The publishing thread only needs to set the atomic variable after it has finished the initialization of all fields; the memory order is a release to communicate the fact the memory manipulations are finished.

The other threads only need an acquire memory order to "connect" with the release operation if there was one. If the value is still zero, the thread has learn nothing about the world and the acquire is meaningless; it can't act on it. (By the time the thread check the pointer and see a null, the shared variable might have been changed already. It doesn't matter as the designer considered that not having a value in that thread is manageable, or it would have performed the operation in a sequence.)

All atomic operations are intended to be possibly lock less, that is to finish in a short finite time whatever other threads are doing, and even if they are stuck. It means that you can't depend on another thread having finished a job.

At the other end of the spectrum of thread communication primitives, mutexes don't hold a value that can be used to carry information between threads (*) but they ensure that one thread can enter a lock-ops-unlock sequence only after another thread has finished his own lock-ops-unlock sequence.

(*) not even a boolean value, as using a mutex to as a general boolean signal (= binary semaphore) between threads is specifically prohibited

A mutex is always used in connection with a set of shared variables: the protected variables or objects V; these V are used to carry information between threads and the mutex make access to that information well ordered (or serialized) between threads. In technical terms, all but the first mutex lock (on M) operation pair with previous unlock operation on M:

  • a lock of M is an acquire operation on M
  • an unlock of M is a release operation on M

The semantic of locking/unlocking is defined on a single M so let's stop repeating "on M"; we have threads A and B. The lock by B is an acquire that pairs with the unlock by A. Both operations together form an inter thread synchronization.

[What about a thread that happens to lock M often and will often re-lock M without any other thread acting on M in the meantime? Nothing interesting, the acquire is still paired with a release but A = B so nothing is accomplished.
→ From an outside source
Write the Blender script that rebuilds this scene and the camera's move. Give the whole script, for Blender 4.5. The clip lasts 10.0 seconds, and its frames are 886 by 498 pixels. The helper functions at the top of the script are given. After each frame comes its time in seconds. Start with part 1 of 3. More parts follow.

The unlock was sequenced in the same thread of execution so it's pointless in that particular case, but in general a thread can't tell that it's pointless. It isn't even special cased by the language semantic.]

The synchronization that occurs is between the set of threads T acting on a mutex: no other thread is guaranteed to be able to view any memory operation performed by these T. Note that in practice on most real computers, once a memory modification hits the cache, all CPU will view it if they check that same address, by the power of the cache consistency. But C/C++ threads(#) are not specified in term of a globally consistent cache, and not in term of ordering visible on a CPU, as the compiler itself can assume that non atomic objects are not mutated in arbitrary ways by the program without synchronization (the CPU cannot assume any such thing as it doesn't a concept of atomic vs. non atomic memory locations). That means that a guarantee available at the CPU/memory system you are targeting is not in general available at the C/C++ high level model. You absolutely cannot use normal C/C++ code as a high level assembly; only by dousing your code with volatile (almost everywhere) can you even vaguely approach high level assembly (but not quite).

(#) "C/C++ thread/semantics" not "C/C++ programming language thread semantics": C and C++ are based on the same specification for synchronization primitives, that doesn't mean that there is a C/C++ language)

Since the effect of mutex operations on M is only to serialize access to some data by threads that use M, it's clear that other threads don't see any effect. In technical terms, the synchronize with relation is between threads using the same synchronization objects (mutexes in that context, same atomic objects in the context of atomic use).

Even when the compiler emits memory fences in assembly language, it doesn't have to assume that an unlock operation makes changes performed before the unlock to threads outside the set T.

That allows the decomposition of sets of threads for program analysis: if a programs runs in parallel two sets of threads U and V, and U and V are created such that U and V can't access any common synchronization object (but they can access common non atomic objects), then you can analyse the interactions of U and of V separately from the point of view of thread semantics, as U and V cannot exchange information in well defined inter threads ways (they can still exchange information via the system, for example via disk files, sockets, for system specific shared memory).

(That observation might allow the compiler to optimize some threads without doing a full program analysis, even if some common mutable objects are "pulled it" via a third party class that has static members.)

Another way to explain that is to say that the semantics of these primitives is not leaking: only those threads that participate get a defined result.

Note that this is only true at the specification level for acquire and release operations, not sequentially consistent operations (which is the default order for operations on atomic object with you don't specify a memory order): all sequentially consistent actions (operations on an atomic object or fences) occur in a well defined global order. That however doesn't mean anything for independent threads having no atomic objects in common.

An order of operations is unlike an order of elements in a container where you can really navigate the container, or saying that files are presented as ordered by names. Only objects are observable, the orders of operations are not. Saying that there is a well defined order only means that values don't appear to have provably changed backward (vs. some abstract order).

If you have two unrelated sets that are ordered, say the integers with usual order and the words with lexicographical order), you can define the sum of these sets as having an order compatible with both orders. You might put the numbers before, after, or alternated with the words. You are free to do what you want because the elements in the sum of two sets doesn't have any relation with each other when they don't come from the same set.

You could say that there is a global order of all mutex operations, it's just not useful, like defining the order of the sum of unrelated sets.